© New Zealand Broadcasting School 2021

Kiwi ingenuity is taking on a climate change denier - Donald Trump

A Kiwi entrepreneur is planting hundreds of thousands of trees to fight US president Donald Trump and protect the environment.

Adrien Taylor's non-profit organisation, Trump Forest, has almost 700,000 trees planted - but is it enough?

Taylor founded Trump Forest in March 2017 with British climate scientist Dr Dan Price and American PhD candidate Jeff Willis.

Trump Forest aims to plant enough trees to combat the negative affects of the US president's climate change denial policies. 

To do this, they will need to plant enough trees to cover the North Island.

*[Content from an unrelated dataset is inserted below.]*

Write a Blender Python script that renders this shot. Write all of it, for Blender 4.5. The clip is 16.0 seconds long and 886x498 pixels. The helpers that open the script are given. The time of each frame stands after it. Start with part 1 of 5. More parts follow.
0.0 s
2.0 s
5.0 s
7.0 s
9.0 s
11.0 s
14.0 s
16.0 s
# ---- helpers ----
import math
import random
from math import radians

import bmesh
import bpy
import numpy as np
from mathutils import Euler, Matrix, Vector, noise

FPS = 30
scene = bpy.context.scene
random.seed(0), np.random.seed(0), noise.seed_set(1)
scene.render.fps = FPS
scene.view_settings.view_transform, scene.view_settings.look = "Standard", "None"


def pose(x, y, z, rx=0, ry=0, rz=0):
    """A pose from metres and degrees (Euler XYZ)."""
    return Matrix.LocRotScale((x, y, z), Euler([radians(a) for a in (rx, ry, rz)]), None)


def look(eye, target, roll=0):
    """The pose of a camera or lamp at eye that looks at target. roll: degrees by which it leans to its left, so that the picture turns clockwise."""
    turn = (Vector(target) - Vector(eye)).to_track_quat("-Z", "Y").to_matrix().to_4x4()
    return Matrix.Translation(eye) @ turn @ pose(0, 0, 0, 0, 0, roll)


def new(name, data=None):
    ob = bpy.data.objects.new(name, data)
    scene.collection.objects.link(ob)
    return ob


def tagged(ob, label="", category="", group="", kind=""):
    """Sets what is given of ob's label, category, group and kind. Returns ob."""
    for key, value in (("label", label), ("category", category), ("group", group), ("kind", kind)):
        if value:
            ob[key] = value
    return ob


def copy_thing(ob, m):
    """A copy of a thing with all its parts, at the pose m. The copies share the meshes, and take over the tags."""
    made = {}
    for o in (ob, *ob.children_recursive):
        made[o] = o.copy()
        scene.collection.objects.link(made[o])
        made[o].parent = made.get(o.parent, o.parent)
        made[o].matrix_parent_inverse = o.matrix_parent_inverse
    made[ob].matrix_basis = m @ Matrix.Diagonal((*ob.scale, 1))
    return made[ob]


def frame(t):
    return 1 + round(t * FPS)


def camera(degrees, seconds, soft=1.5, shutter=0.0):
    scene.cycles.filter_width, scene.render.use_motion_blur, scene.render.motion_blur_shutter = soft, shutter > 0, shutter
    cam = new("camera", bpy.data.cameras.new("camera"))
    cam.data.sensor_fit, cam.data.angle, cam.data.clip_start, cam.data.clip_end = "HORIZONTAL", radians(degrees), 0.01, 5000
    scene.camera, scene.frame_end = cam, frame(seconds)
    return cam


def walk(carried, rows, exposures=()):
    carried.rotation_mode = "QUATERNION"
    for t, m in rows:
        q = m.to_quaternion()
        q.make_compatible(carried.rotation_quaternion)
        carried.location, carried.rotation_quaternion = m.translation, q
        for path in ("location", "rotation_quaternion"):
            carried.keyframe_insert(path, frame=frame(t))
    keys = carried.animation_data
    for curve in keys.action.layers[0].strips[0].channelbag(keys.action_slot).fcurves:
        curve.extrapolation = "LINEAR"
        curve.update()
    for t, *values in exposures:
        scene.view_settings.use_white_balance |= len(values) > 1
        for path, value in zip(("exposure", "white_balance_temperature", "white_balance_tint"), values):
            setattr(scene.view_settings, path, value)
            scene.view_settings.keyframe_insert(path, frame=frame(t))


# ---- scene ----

The organisation was founded after the trio became frustrated that only a small percentage of the world's population voted Trump in, but everyone will feel the consequences.

The first 1000 trees were donated by Taylor's sustainable cap company Offcut.

Trump Forest

Adrien Taylor and Jeff WIllis

The organisation is now responsible for the planting of almost 700,000 trees - which equates to $88,500 USD.

Taylor said it's frustrating that the world's most powerful, democratically elected man doesn't believe in climate change.

"It's fundamental simple science... the world's known about climate change for over 100 years now."

He said the worst part is how we were finally making steps in the right direction to combat climate change.

"The people who stand to lose, the oil and gas companies, paid billions of dollars to PR companies to try and distort the science - but the world was finally starting to move towards a collective action on climate change."

Taylor said that seeing Trump pull out of the Paris Agreement was incredibly demoralising.

From this came a plan to take on Trump so that New Zealand would not be "left powerless".

He said he wanted to inspire a collective protest.


Taylor isn't the only one who is taking to planting trees to help the environment, with huge international companies pitching in such as 'PlantABillion' and 'OneTreePlanted'.

But in our backyard we have 'Trees For Canterbury'.

Trees For Canterbury Manager Steve Bush said they're in it to "just make a difference".

Bush said everyone has to get involved for these projects to work.

"Groups are starting to network more and we are starting to make a real difference"

He says that he will have to wait and see what political parties do after the elections, as anyone can make promises before the elections and not go through with them.

Labour and National have both released extensive plans  for the environment, but Bush is waiting to see results before he believes them.

Both Bush and Taylor believe that the movement needs to be taken up by the government and companies in order to have the best affect.

Taylor says that if everyone contributes, then ultimately, the world wins.